* YOUR GOAL
Take the data below and copy exactly the lines starting at the one with "a thing with" and finishing at the one with "scene.view_settings.keyframe_insert(path, frame=frame(t))", both included.

------------------------------

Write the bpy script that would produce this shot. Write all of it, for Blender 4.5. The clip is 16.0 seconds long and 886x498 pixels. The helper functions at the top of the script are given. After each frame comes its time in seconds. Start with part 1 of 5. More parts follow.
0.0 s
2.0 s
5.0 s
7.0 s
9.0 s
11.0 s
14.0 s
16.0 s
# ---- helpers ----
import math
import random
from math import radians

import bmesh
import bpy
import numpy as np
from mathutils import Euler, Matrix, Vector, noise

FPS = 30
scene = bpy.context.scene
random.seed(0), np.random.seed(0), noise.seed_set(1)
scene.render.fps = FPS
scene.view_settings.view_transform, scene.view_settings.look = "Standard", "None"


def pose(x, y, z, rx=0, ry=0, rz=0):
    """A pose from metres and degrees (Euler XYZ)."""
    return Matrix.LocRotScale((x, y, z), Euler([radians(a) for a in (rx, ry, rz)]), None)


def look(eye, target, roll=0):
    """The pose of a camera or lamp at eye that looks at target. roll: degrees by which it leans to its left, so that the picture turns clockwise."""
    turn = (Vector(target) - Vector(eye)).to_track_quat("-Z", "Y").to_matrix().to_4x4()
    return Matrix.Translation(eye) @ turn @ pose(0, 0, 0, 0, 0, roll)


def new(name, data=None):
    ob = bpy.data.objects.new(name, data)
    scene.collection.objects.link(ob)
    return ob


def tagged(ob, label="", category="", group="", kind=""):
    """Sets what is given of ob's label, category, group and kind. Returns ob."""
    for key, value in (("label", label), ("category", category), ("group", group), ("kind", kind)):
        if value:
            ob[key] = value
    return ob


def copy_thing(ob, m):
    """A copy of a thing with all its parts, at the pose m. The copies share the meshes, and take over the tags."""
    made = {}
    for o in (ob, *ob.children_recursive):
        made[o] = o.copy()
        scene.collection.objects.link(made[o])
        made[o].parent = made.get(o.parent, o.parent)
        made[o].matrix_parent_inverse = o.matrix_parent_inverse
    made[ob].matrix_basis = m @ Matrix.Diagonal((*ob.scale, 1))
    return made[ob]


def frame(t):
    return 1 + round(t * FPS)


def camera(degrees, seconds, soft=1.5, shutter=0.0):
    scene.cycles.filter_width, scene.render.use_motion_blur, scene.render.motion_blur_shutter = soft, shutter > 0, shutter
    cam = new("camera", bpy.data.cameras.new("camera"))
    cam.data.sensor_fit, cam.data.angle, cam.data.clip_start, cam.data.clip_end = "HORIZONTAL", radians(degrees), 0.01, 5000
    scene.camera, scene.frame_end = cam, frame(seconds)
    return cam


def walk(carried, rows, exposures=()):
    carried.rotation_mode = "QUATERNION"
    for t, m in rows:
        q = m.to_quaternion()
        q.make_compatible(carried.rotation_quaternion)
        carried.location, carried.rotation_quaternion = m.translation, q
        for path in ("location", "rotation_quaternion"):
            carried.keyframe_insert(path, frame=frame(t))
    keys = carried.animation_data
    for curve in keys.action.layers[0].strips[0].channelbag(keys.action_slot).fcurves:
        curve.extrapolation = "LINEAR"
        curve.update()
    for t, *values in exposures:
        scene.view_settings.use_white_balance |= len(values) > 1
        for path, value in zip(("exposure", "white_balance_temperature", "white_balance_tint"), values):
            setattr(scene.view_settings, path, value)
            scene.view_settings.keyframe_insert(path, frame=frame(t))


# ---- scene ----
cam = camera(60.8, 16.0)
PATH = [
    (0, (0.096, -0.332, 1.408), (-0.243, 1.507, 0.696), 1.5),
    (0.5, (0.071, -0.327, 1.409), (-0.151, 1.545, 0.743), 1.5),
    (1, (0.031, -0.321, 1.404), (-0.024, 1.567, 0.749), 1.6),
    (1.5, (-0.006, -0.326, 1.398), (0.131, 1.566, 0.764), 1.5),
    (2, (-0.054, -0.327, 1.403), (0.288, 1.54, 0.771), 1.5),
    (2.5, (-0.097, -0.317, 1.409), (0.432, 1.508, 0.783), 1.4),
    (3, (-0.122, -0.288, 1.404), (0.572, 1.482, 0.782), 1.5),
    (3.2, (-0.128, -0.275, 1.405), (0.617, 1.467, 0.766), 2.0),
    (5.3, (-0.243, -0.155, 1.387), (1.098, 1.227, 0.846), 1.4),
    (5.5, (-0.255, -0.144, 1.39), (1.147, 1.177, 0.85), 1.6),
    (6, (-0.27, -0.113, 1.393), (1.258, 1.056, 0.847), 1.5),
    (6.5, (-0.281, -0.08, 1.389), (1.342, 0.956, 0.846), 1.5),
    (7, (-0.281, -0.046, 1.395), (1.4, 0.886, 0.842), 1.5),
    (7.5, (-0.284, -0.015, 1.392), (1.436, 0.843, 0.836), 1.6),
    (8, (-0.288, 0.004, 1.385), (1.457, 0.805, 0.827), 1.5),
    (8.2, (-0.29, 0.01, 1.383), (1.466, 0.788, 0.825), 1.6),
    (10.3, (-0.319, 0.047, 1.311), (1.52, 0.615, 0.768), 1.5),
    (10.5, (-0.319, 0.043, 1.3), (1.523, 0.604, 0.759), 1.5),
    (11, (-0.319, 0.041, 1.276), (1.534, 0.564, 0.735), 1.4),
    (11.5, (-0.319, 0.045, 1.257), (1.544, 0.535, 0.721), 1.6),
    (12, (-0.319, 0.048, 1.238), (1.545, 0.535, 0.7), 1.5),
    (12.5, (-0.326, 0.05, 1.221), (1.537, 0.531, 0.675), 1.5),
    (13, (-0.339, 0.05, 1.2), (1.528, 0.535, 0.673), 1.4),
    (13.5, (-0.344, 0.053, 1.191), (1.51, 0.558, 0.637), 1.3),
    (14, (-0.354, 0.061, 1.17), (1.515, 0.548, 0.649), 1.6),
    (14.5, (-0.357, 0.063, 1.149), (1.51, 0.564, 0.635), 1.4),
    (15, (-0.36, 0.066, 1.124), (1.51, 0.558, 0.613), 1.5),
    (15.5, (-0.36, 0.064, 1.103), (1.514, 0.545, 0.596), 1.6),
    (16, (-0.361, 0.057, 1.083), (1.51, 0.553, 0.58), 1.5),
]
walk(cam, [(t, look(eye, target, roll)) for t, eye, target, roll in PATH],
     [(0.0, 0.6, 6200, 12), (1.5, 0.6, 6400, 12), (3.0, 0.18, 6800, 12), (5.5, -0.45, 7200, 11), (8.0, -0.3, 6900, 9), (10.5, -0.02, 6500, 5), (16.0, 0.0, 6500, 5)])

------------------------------

* IN RESPONSE
    """A copy of a thing with all its parts, at the pose m. The copies share the meshes, and take over the tags."""
    made = {}
    for o in (ob, *ob.children_recursive):
        made[o] = o.copy()
        scene.collection.objects.link(made[o])
        made[o].parent = made.get(o.parent, o.parent)
        made[o].matrix_parent_inverse = o.matrix_parent_inverse
    made[ob].matrix_basis = m @ Matrix.Diagonal((*ob.scale, 1))
    return made[ob]


def frame(t):
    return 1 + round(t * FPS)


def camera(degrees, seconds, soft=1.5, shutter=0.0):
    scene.cycles.filter_width, scene.render.use_motion_blur, scene.render.motion_blur_shutter = soft, shutter > 0, shutter
    cam = new("camera", bpy.data.cameras.new("camera"))
    cam.data.sensor_fit, cam.data.angle, cam.data.clip_start, cam.data.clip_end = "HORIZONTAL", radians(degrees), 0.01, 5000
    scene.camera, scene.frame_end = cam, frame(seconds)
    return cam


def walk(carried, rows, exposures=()):
    carried.rotation_mode = "QUATERNION"
    for t, m in rows:
        q = m.to_quaternion()
        q.make_compatible(carried.rotation_quaternion)
        carried.location, carried.rotation_quaternion = m.translation, q
        for path in ("location", "rotation_quaternion"):
            carried.keyframe_insert(path, frame=frame(t))
    keys = carried.animation_data
    for curve in keys.action.layers[0].strips[0].channelbag(keys.action_slot).fcurves:
        curve.extrapolation = "LINEAR"
        curve.update()
    for t, *values in exposures:
        scene.view_settings.use_white_balance |= len(values) > 1
        for path, value in zip(("exposure", "white_balance_temperature", "white_balance_tint"), values):
            setattr(scene.view_settings, path, value)
            scene.view_settings.keyframe_insert(path, frame=frame(t))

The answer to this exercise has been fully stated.